Illegal immigrants can be deported, especially if they commit a crime. But if their crime is not a “crime involving moral turpitude,” then they can ask the Justice Department to exercise its discretion to keep them from being deported (for instance, because they have lived here a long time, their record is otherwise clean, their children are U.S. citizens, and so on). If it is a crime involving moral turpitude, then they can’t get such discretionary relief. You might like this rule, or prefer either a more illegal-immigrant-friendly or a more illegal-immigrant-hostile rule. But that’s the rule that Congress has created.
But what does “crime involving moral turpitude” mean? For instance, is using a false Social Security number a crime of moral turpitude? Wednesday’s 7th Circuit decision in Arias v. Lynch suggests that some such uses aren’t crimes of moral turpitude; crimes involving “moral turpitude,” the court concludes, are crimes that are “inherently base, vile, or depraved,” and
It seems inconsistent with the terms “base, vile, or depraved” to hold that an unauthorized immigrant who uses a false social security number so that she can hold a job, pay taxes, and support her family would be guilty of a crime involving moral turpitude, while an unauthorized immigrant who is paid solely in cash under the table and does not pay any taxes would not necessarily be guilty of a crime involving moral turpitude. A rule that all crimes that involve any element of deception categorically involve moral turpitude would produce results at odds with the accepted definition of moral turpitude as conduct that is “inherently base, vile, or depraved.” At the same time, there is significant precedent indicating that deceptive conduct is morally turpitudinous.
The court, though, does not “try to resolve this conflict definitively in this case,” because it concludes that the Board of Immigration Appeals has to reevaluate its rule for applying the “involving moral turpitude” standard in light of a 2015 attorney general decision. So the 7th Circuit doesn’t squarely decide whether to go with the 5th and 8th Circuits (which have held that use of false Social Security numbers is a crime involving moral turpitude) or the 9th Circuit (which has held the opposite).
If you think that there’s something dicey about a statute that involves such a vague term, with so much at stake, you’re not alone: Judge Posner wrote a long concurring opinion sharply condemning the “moral turpitude” standard. “It is preposterous that that stale, antiquated, and, worse, meaningless phrase should continue to be a part of American law.” “What does ‘inherently base, vile, or depraved’ — words that have virtually dropped from the vocabulary of modern Americans — mean … ?” And Judge Posner concludes that, given that the test is the law, it should at least be limited in cases like this to false statements aimed at fraudulently getting money, and not to deception generally: “Although convicted of a crime against the government, the petitioner … was not seeking any money from the government. So far as appears her crime harmed no one, least of all the government though it is the ‘victim’ of her crime.” (She was using a made-up number, not the number of someone else.)

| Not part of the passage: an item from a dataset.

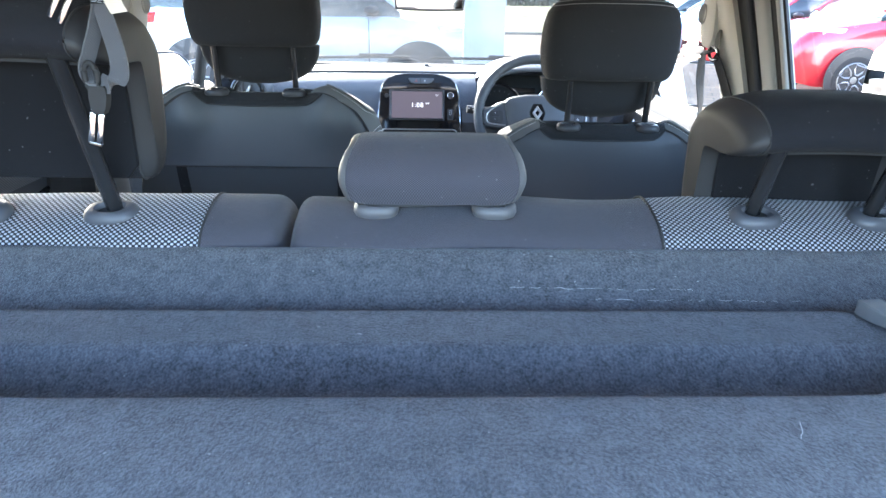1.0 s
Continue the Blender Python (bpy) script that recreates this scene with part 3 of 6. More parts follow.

Of course, whether the crime indeed “harmed no one” depends a lot on your view of work by illegal immigrants, and whether it indeed harms the American citizens and permanent residents with whom they are competing. I take it, though, that Judge Posner’s response would be that the “moral turpitude” standard requires courts to make such judgments based on their own sense of what qualifies as sufficiently harmful behavior; and if Congress disagrees, and wants to mandate deportation of all illegal immigrants, or of all illegal immigrants who use false Social Security numbers, it should say so clearly.